#### Work instructions:
Go through the data and copy every line exactly, but not the images.

#### Raw data:

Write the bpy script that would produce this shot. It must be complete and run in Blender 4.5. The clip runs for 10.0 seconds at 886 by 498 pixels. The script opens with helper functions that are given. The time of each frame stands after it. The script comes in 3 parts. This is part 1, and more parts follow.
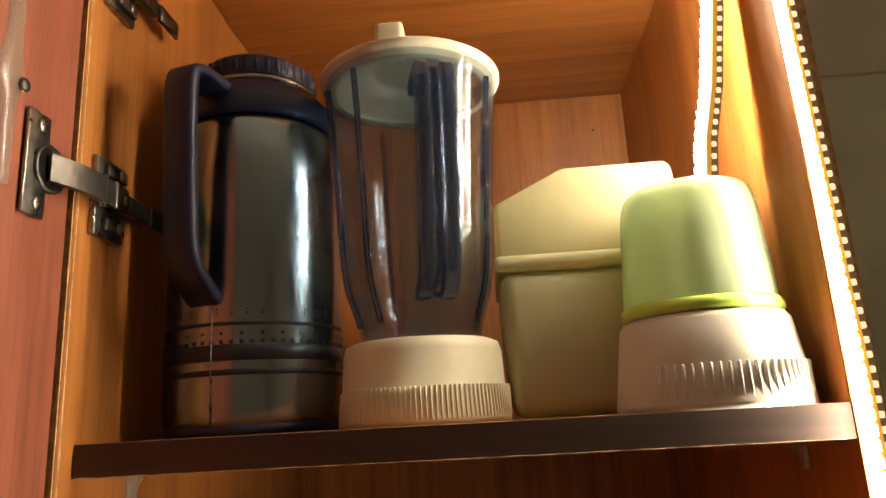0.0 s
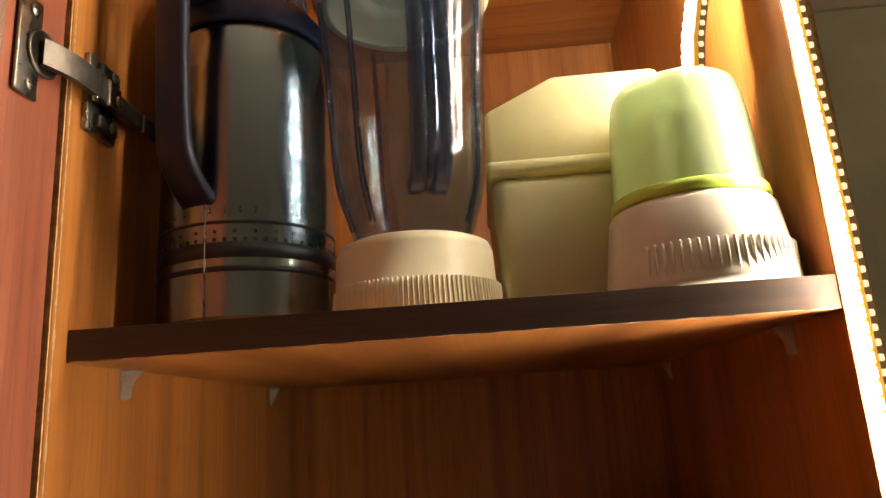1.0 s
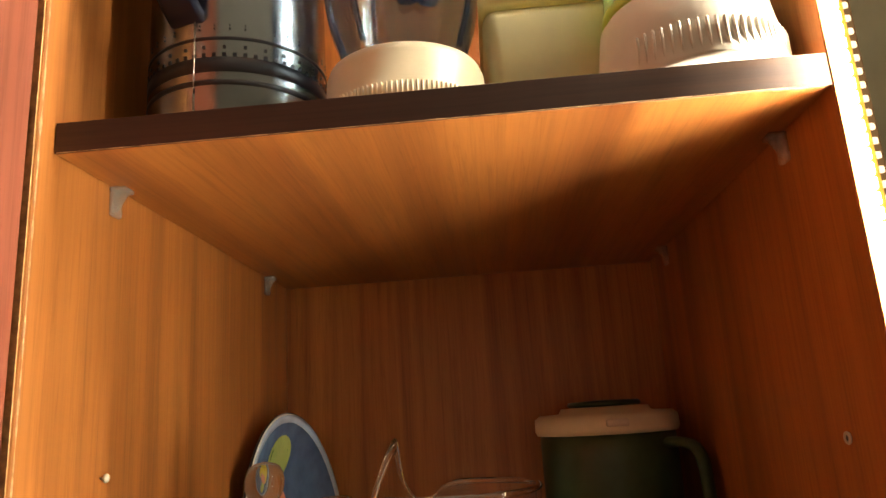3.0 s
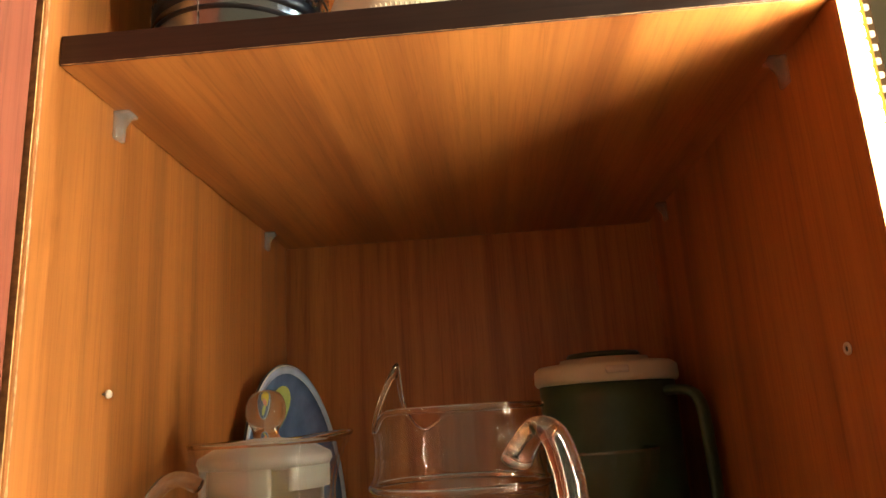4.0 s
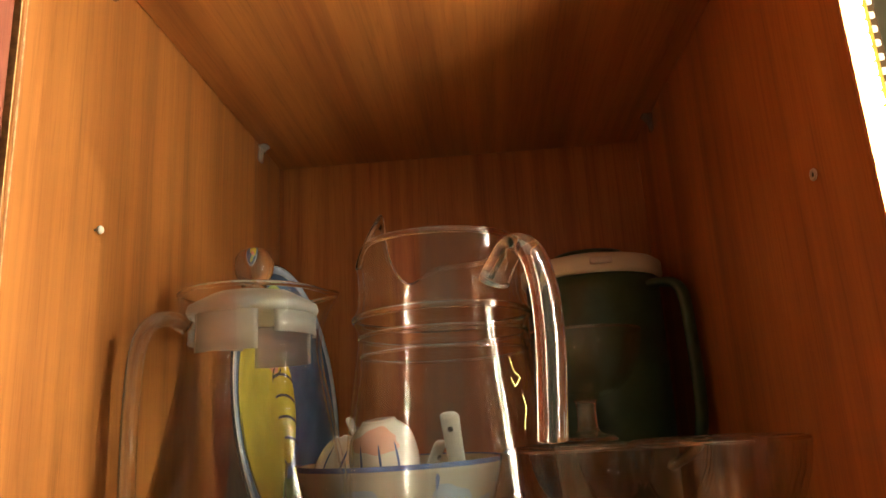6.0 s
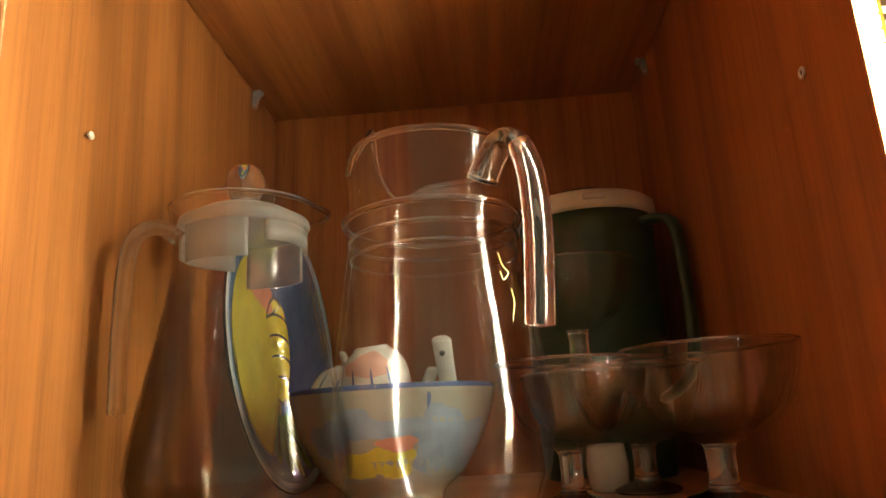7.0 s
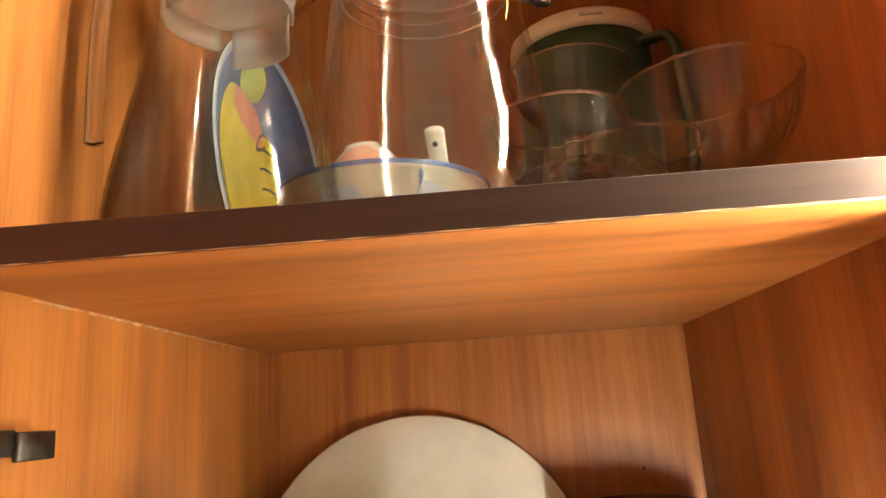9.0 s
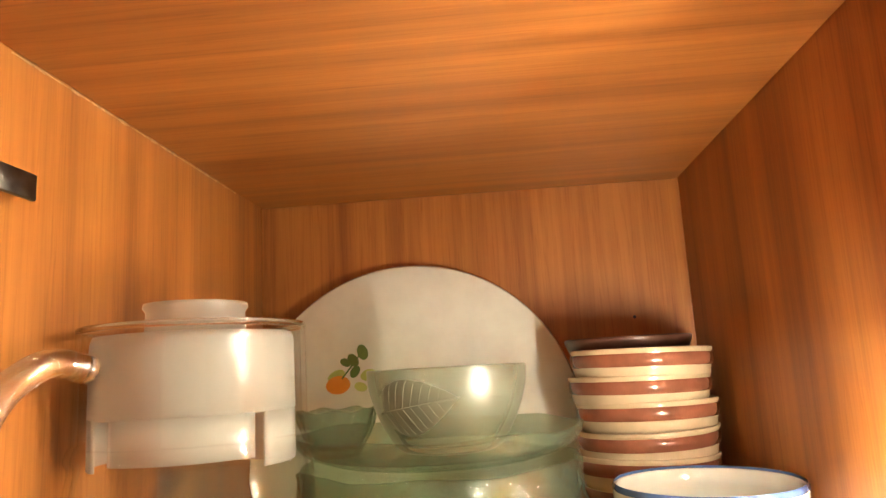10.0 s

#### Full output:
Write the bpy script that would produce this shot. It must be complete and run in Blender 4.5. The clip runs for 10.0 seconds at 886 by 498 pixels. The script opens with helper functions that are given. The time of each frame stands after it. The script comes in 3 parts. This is part 1, and more parts follow.
0.0 s
1.0 s
3.0 s
4.0 s
6.0 s
7.0 s
9.0 s
10.0 s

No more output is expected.